The older Canon 24-70mm f/2.8 has a bit of a reputation. While some people love it, others hate it for being an inconsistent lens. It has a tendency to go out of calibration. Also, in my experience it tends towards softness when you zoom to 24mm, focusing at infinity. I dread it when a second shooter uses this lens, and by now I insist they use the much more reliable Canon 24-105mm f/4L zoom (B&H), instead. Then I know the images will be sharp, with much less chance of being back-focused. Yes, I’m not a fan of the older lens at all.

In contrast, I absolutely love the Canon 70-200mm f/2.8L II IS (B&H). It is sharp, even wide open. Along with the aggressive stabilization, this makes it a wonderful lens to use in low light.

But there really was a gap with Canon in a bread-and-butter pro-spec top-notch reliable and crisply-sharp mid-range f/2.8 zoom. (It has to be all of those things!) Especially if you look at the superb Nikon 24-70mm f/2.8 AF-S (B&H).

But now the new Canon 24-70mm f/2.8L II has entered the scene.

Now, before I go any further, I need to explain how the reviews on my site work. Most often, the reviews are based on equipment that I actually own and use. But I also get equipment on loan from various suppliers, and from B&H. It is important to me that my reviews and the descriptions of my experiences with the gear, are real. Unlike another reviewer-of-every-lens-that-has-ever-existed, I can’t (and don’t want to) write reviews of equipment that I haven’t actually used. It is very important to me that the articles and writing on my website have integrity.

The counterpoint here is that the Amazon and B&H links on my site are affiliate links. I get a small percentage when someone buys equipment through me. It helps maintain this website. The Tangents blog is a labor of love, but there is also the need to have it generate some income for me to off-set the hours and hours that I spend maintaining it.

I take real pride in this website and what has been achieved with it, and the trust that people have shown in me. And that means that I don’t want to be that blogger that post endless announcements of new equipment and fake reviews that are nothing more than a listing of the specs.

Even with the reviews that I have written, I try to make it as interesting and generally informative even for someone who is using another brand. So that’s a bit of a balancing act there with all this.

So now that everyone has a sense of trepidation about this …
Just how awesome is the new Canon 24-70mm f/2.8L II ?

It’s kinda awesome.

  • It is more compact than the previous version.
  • The auto-focus was noticably faster, and seemed smoother and more sure.
  • The build quality appears to be better as well.
  • It just feels like a lens that inspires confidence.

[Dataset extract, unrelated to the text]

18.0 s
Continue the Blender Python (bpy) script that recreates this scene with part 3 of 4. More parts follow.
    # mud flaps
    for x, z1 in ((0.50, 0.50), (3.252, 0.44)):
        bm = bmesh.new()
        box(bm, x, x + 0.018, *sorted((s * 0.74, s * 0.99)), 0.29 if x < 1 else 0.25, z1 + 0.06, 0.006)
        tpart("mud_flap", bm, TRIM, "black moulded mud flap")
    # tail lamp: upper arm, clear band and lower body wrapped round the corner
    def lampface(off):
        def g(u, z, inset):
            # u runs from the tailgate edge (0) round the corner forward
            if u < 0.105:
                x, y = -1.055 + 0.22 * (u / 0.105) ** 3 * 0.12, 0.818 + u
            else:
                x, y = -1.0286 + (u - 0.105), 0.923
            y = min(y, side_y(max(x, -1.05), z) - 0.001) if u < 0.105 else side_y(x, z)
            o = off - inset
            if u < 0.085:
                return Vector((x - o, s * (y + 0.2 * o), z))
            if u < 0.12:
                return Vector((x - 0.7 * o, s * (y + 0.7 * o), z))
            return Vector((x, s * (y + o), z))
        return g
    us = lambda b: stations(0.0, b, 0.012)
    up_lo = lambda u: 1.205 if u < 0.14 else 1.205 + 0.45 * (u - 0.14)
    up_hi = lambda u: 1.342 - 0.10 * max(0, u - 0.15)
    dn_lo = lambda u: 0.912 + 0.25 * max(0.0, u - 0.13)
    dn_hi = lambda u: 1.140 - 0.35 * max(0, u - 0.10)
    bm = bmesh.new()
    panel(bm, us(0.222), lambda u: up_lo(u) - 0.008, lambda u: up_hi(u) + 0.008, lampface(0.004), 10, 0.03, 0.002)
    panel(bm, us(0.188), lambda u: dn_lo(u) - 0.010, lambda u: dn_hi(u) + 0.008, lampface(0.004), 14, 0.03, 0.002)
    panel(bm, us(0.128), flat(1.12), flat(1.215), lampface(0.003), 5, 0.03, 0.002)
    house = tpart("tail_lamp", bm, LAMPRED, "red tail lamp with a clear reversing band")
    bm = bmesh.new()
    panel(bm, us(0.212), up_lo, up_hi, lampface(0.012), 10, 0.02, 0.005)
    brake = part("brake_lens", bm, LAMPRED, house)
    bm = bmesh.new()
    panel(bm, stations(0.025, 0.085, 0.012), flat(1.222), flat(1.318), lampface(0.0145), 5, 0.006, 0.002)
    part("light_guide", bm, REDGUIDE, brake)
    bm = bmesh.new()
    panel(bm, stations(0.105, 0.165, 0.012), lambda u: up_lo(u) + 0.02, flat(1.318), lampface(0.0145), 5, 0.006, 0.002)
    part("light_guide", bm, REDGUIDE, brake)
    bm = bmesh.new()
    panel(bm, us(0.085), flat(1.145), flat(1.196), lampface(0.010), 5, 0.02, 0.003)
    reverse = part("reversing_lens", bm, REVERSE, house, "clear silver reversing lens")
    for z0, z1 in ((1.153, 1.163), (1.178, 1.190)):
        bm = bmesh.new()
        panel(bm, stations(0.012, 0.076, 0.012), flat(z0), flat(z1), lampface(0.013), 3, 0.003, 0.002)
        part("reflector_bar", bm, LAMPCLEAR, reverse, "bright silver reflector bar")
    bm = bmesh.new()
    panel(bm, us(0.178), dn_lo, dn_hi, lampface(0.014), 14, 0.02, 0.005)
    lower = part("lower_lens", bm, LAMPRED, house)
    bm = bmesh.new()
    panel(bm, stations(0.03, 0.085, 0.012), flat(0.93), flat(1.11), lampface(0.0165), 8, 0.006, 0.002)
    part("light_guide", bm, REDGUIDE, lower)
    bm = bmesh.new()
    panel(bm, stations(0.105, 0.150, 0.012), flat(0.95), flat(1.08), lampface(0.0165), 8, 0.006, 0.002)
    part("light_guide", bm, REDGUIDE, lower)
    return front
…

So how does it perform optically? 

I used it on several photo shoots with models, and the results that I got varied from holy crap, it’s sharp! all the way to WTF?

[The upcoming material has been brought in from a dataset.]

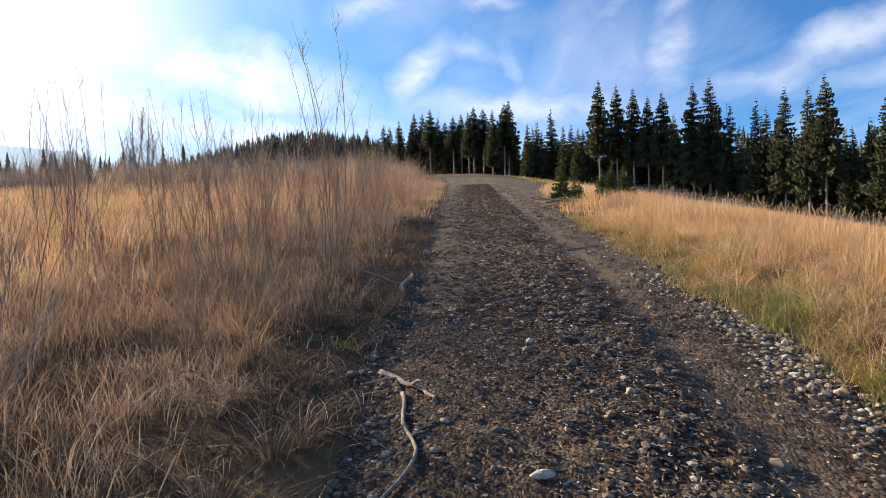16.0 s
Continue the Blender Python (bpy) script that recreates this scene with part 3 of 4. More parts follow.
# the forest edge ahead, beyond the end of the track
NORTH = [(-41.4, 266.4, 54.5), (-34.2, 264.2, 55.2), (-32.0, 266.1, 54.5), (-26.9, 255.6, 54.4), (-20.8, 253.9, 57.6), (-17.8, 255.0, 57.1), (-14.2, 245.2, 55.6), (-11.3, 246.4, 53.4), (-8.8, 247.8, 54.0), (-5.4, 237.7, 53.9), (-2.6, 238.8, 54.7), (0.0, 229.2, 51.4), (1.8, 231.3, 55.5), (5.1, 231.8, 54.9), (7.9, 221.5, 49.9), (11.7, 221.2, 54.1), (13.3, 223.6, 53.8), (18.2, 210.0, 45.7), (21.1, 210.6, 46.5), (25.2, 209.6, 50.1), (27.2, 198.4, 42.3), (29.6, 199.5, 43.1), (29.9, 190.2, 39.2)]
N_KIND = (0, 1, 1, 1, 0, 1, 3, 1, 3, 3, 3, 0, 3, 3, 1, 3, 0, 2, 2, 4, 2, 2, 4)
for i, (x, y, top) in enumerate(NORTH):
    plant(N_KIND[i], x, y, top + 0.6, 1 + i * 1.9)
# the ranks behind them
rs = np.random.default_rng(5)
for i in range(46):
    f = (i + rs.random()) / 46
    x0, y0, top = EAST[min(len(EAST) - 1, int(f * len(EAST)))]
    back = rs.uniform(5, 22)
    plant((2, 1, 4, 2)[i % 4], x0 + back * 0.75 + rs.uniform(-3, 3), y0 + back * 0.7 + rs.uniform(-2, 2), top - rs.uniform(3, 8) + back * 0.02, i * 1.3)
for i in range(46):
    f = (i + rs.random()) / 46
    x0, y0, top = NORTH[min(22, int(f * 23))]
    back = rs.uniform(6, 26)
    plant((1, 3, 2, 4)[i % 4], x0 + rs.uniform(-3, 3) - (2 if f < 0.3 else 0), y0 + back, top - rs.uniform(1, 8) + back * 0.08, i * 1.7)
for i, (x, y, top) in enumerate(((33.5, 196, 38.0), (37.0, 199, 39.5), (31.5, 203, 40.5), (40.5, 203, 40.0))):
    plant((2, 4)[i % 2], x, y, top, i * 1.1)
# lone conifers at the west of the meadow
for i, (x, y, top) in enumerate(((-76.8, 98, 27.0), (-72.5, 100, 24.2), (-74.3, 112, 22.4), (-81.3, 115, 20.6), (-81.8, 96, 23.2), (-86, 98, 24.0), (-82, 118, 20.6))):
    plant((2, 4, 2)[i % 3], x, y, top, i * 2.1)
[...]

I couldn’t get it to be consistently sharp. Most images taken with this lens are razor-sharp … but others are mis-focused or just soft. It was inconsistent. I couldn’t get a handle on it to predict what was happening. So I returned this lens as a faulty example.

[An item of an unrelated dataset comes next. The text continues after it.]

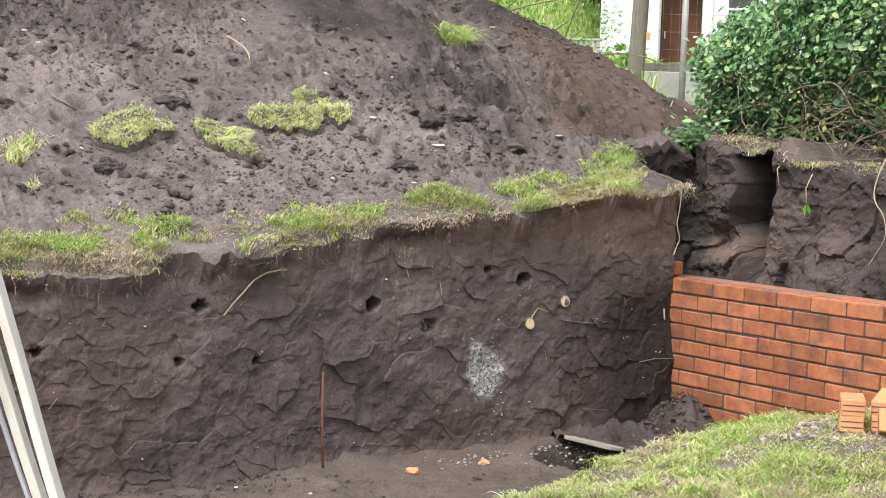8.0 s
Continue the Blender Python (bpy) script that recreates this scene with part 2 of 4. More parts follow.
def attribute(me, name, values):
    me.attributes.new(name, "FLOAT", "POINT").data.foreach_set("value", np.asarray(values, np.float32).ravel())


def part(name, bm, material, parent=None, label="", smooth=False):
    """Links a bmesh, or a finished mesh, as one object under a thing or a part."""
    if isinstance(bm, bpy.types.Mesh):
        me = bm
    else:
        me = bpy.data.meshes.new(name)
        bm.to_mesh(me)
        bm.free()
        me.materials.append(material)
        if smooth:
            me.polygons.foreach_set("use_smooth", [True] * len(me.polygons))
    ob = new(name, me)
    if parent:
        ob.parent = parent
    if label:
        ob["label"] = label
    return ob


def box(sx, sy, sz, at=(0, 0, 0), bev=0.0, seg=1, jitter=0.0, rng=None):
    """A box about `at`, bevelled."""
    bm = bmesh.new()
    bmesh.ops.create_cube(bm, size=1)
    for v in bm.verts:
        v.co = Vector((v.co.x * sx + at[0], v.co.y * sy + at[1], v.co.z * sz + at[2]))
    if bev:
        bmesh.ops.bevel(bm, geom=bm.edges[:], offset=bev, segments=seg, affect="EDGES", profile=0.6)
    if jitter and rng is not None:
        for v in bm.verts:
            v.co += Vector(rng.uniform(-jitter, jitter, 3))
    return bm


def tube_arrays(path, radii, sides=8):
    """Verts and faces of a tapered tube with closed ends along a path."""
    path = np.asarray(path, float)
    k = len(path)
    radii = np.broadcast_to(np.asarray(radii, float), (k,))
    tang = np.gradient(path, axis=0)
    tang /= np.linalg.norm(tang, axis=1)[:, None] + 1e-9
    ref = np.array([0.0, 0, 1]) if abs(tang[0, 2]) < 0.9 else np.array([1.0, 0, 0])
    u = np.cross(tang, ref)
    u /= np.linalg.norm(u, axis=1)[:, None] + 1e-9
    w = np.cross(tang, u)
    ang = np.linspace(0, 2 * np.pi, sides, endpoint=False)
    v = path[:, None] + radii[:, None, None] * (np.cos(ang)[None, :, None] * u[:, None] + np.sin(ang)[None, :, None] * w[:, None])
    f = []
    for i in range(k - 1):
        for j in range(sides):
            a, b = i * sides + j, i * sides + (j + 1) % sides
            f.append([a, b, b + sides, a + sides])
    f.append(list(range(sides))[::-1])
    f.append([(k - 1) * sides + j for j in range(sides)])
    return v.reshape(-1, 3), f


def join_arrays(chunks):
    verts, faces, off = [], [], 0
    for v, f in chunks:
        verts.append(v)
        faces += [[i + off for i in q] for q in f]
        off += len(v)
    return np.concatenate(verts), faces


def tube(name, path, radii, material, parent=None, sides=10, label=""):
    path = np.asarray(path, float)
    radii = np.broadcast_to(np.asarray(radii, float), (len(path),))
    if len(path) > 3:
        for _ in range(2):
            q = np.stack([0.75 * path[:-1] + 0.25 * path[1:], 0.25 * path[:-1] + 0.75 * path[1:]], 1).reshape(-1, 3)
            w = np.stack([0.75 * radii[:-1] + 0.25 * radii[1:], 0.25 * radii[:-1] + 0.75 * radii[1:]], 1).ravel()
            path, radii = np.concatenate([path[:1], q, path[-1:]]), np.concatenate([radii[:1], w, radii[-1:]])
    v, f = tube_arrays(path, radii, sides)
    return part(name, mesh_of(name, v, f, material), None, parent, label)


def thing(name, at=(0, 0, 0), label="", category="", group="", rz=0.0):
    ob = new(name)
    ob.matrix_world = pose(*at, 0, 0, rz)
    return tagged(ob, label, category, group)


ICO = bmesh.new()
bmesh.ops.create_icosphere(ICO, subdivisions=2, radius=1)
ICO_V = np.array([v.co[:] for v in ICO.verts])
ICO_F = np.array([[v.index for v in f.verts] for f in ICO.faces])
ICO.free()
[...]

So as much as I would love to post a glowing review of this lens … I simply can’t. Sure, I could ask for another copy, and that would most likely work flawlessly. But I’d still have to remark that I had a sample that was faulty, out of the box. And we’d still be here at this point.

The lens seemed to be more soft when I was working at the wider angles. I also did a comparative test (on a tripod) of a warehouse facade to see the edge-to-edge sharpnesss. I compared it to the Canon 24-105mm f/4 and the older Canon 24-70mm f/2.8 which had just been calibrated by CPS. The results weren’t good. The Canon 24-105mm f/4 showed a lot of barrel distortion, but was sharper wide open at f/4 than the new Canon 24-70mm f/2.8 II was at f/4

So there was definitely something wrong with this lens. Unfortunately.

Finally … my opinion of this lens is clouded. I had wanted it to be stellar, right out of the box. It kinda was. But often enough, it also kinda wasn’t.

My recommendation is that if you’re interested in this lens, that you do test it thoroughly before committing those hard-earned $$$; or that if you buy it, you buy it from a reputable dealer like B&H who allows you to return equipment without hesitation.